[GIVEN PROBLEM]: Transcribe the full listing exactly, and drop every picture.

[RAW DATA]:
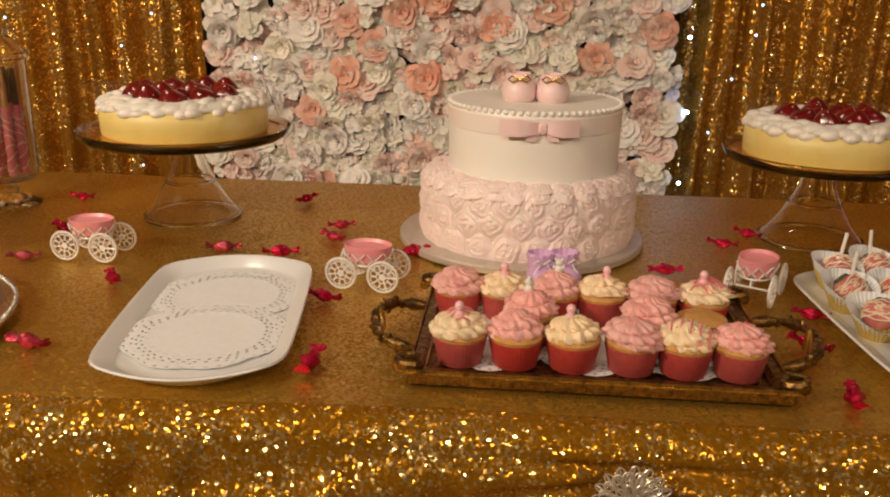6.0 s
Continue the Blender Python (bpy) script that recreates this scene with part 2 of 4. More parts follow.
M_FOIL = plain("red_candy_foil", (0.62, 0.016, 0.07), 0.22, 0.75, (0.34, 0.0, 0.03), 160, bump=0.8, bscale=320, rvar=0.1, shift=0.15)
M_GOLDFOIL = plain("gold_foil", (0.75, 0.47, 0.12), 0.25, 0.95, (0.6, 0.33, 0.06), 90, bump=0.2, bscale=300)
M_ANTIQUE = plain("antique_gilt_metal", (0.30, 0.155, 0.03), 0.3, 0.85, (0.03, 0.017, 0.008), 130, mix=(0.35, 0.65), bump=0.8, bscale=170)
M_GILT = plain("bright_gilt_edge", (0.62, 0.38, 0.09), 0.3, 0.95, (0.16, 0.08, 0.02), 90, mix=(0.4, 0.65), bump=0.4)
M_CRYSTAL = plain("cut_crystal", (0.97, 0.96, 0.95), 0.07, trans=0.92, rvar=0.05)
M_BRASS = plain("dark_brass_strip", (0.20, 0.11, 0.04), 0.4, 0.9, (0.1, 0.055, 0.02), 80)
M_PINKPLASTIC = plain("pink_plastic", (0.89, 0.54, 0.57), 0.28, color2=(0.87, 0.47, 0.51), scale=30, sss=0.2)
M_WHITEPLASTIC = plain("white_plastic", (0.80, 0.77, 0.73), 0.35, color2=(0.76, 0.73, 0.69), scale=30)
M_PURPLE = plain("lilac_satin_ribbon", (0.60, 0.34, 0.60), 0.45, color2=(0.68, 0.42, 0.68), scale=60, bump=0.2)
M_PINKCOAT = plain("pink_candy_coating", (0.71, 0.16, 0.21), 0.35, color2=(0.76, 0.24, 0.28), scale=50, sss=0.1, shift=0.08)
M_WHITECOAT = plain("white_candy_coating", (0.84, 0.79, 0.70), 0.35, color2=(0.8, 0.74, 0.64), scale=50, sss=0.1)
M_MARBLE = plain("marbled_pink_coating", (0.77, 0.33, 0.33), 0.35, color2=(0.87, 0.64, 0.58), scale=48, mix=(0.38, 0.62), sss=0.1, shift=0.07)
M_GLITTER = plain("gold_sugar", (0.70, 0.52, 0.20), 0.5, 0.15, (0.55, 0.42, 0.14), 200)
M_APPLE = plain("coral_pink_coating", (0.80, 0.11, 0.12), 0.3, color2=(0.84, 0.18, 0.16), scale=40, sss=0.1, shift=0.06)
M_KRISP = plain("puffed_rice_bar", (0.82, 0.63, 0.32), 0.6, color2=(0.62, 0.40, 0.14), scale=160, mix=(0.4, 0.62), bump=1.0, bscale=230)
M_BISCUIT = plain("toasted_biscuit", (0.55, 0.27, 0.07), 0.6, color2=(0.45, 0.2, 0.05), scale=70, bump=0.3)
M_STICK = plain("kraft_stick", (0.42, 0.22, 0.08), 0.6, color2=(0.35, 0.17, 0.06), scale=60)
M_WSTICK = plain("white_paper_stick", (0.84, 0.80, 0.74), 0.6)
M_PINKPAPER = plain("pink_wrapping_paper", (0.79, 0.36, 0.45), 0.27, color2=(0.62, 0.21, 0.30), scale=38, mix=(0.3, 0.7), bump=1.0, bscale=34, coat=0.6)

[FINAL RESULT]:
6.0 s
Continue the Blender Python (bpy) script that recreates this scene with part 2 of 4. More parts follow.
M_FOIL = plain("red_candy_foil", (0.62, 0.016, 0.07), 0.22, 0.75, (0.34, 0.0, 0.03), 160, bump=0.8, bscale=320, rvar=0.1, shift=0.15)
M_GOLDFOIL = plain("gold_foil", (0.75, 0.47, 0.12), 0.25, 0.95, (0.6, 0.33, 0.06), 90, bump=0.2, bscale=300)
M_ANTIQUE = plain("antique_gilt_metal", (0.30, 0.155, 0.03), 0.3, 0.85, (0.03, 0.017, 0.008), 130, mix=(0.35, 0.65), bump=0.8, bscale=170)
M_GILT = plain("bright_gilt_edge", (0.62, 0.38, 0.09), 0.3, 0.95, (0.16, 0.08, 0.02), 90, mix=(0.4, 0.65), bump=0.4)
M_CRYSTAL = plain("cut_crystal", (0.97, 0.96, 0.95), 0.07, trans=0.92, rvar=0.05)
M_BRASS = plain("dark_brass_strip", (0.20, 0.11, 0.04), 0.4, 0.9, (0.1, 0.055, 0.02), 80)
M_PINKPLASTIC = plain("pink_plastic", (0.89, 0.54, 0.57), 0.28, color2=(0.87, 0.47, 0.51), scale=30, sss=0.2)
M_WHITEPLASTIC = plain("white_plastic", (0.80, 0.77, 0.73), 0.35, color2=(0.76, 0.73, 0.69), scale=30)
M_PURPLE = plain("lilac_satin_ribbon", (0.60, 0.34, 0.60), 0.45, color2=(0.68, 0.42, 0.68), scale=60, bump=0.2)
M_PINKCOAT = plain("pink_candy_coating", (0.71, 0.16, 0.21), 0.35, color2=(0.76, 0.24, 0.28), scale=50, sss=0.1, shift=0.08)
M_WHITECOAT = plain("white_candy_coating", (0.84, 0.79, 0.70), 0.35, color2=(0.8, 0.74, 0.64), scale=50, sss=0.1)
M_MARBLE = plain("marbled_pink_coating", (0.77, 0.33, 0.33), 0.35, color2=(0.87, 0.64, 0.58), scale=48, mix=(0.38, 0.62), sss=0.1, shift=0.07)
M_GLITTER = plain("gold_sugar", (0.70, 0.52, 0.20), 0.5, 0.15, (0.55, 0.42, 0.14), 200)
M_APPLE = plain("coral_pink_coating", (0.80, 0.11, 0.12), 0.3, color2=(0.84, 0.18, 0.16), scale=40, sss=0.1, shift=0.06)
M_KRISP = plain("puffed_rice_bar", (0.82, 0.63, 0.32), 0.6, color2=(0.62, 0.40, 0.14), scale=160, mix=(0.4, 0.62), bump=1.0, bscale=230)
M_BISCUIT = plain("toasted_biscuit", (0.55, 0.27, 0.07), 0.6, color2=(0.45, 0.2, 0.05), scale=70, bump=0.3)
M_STICK = plain("kraft_stick", (0.42, 0.22, 0.08), 0.6, color2=(0.35, 0.17, 0.06), scale=60)
M_WSTICK = plain("white_paper_stick", (0.84, 0.80, 0.74), 0.6)
M_PINKPAPER = plain("pink_wrapping_paper", (0.79, 0.36, 0.45), 0.27, color2=(0.62, 0.21, 0.30), scale=38, mix=(0.3, 0.7), bump=1.0, bscale=34, coat=0.6)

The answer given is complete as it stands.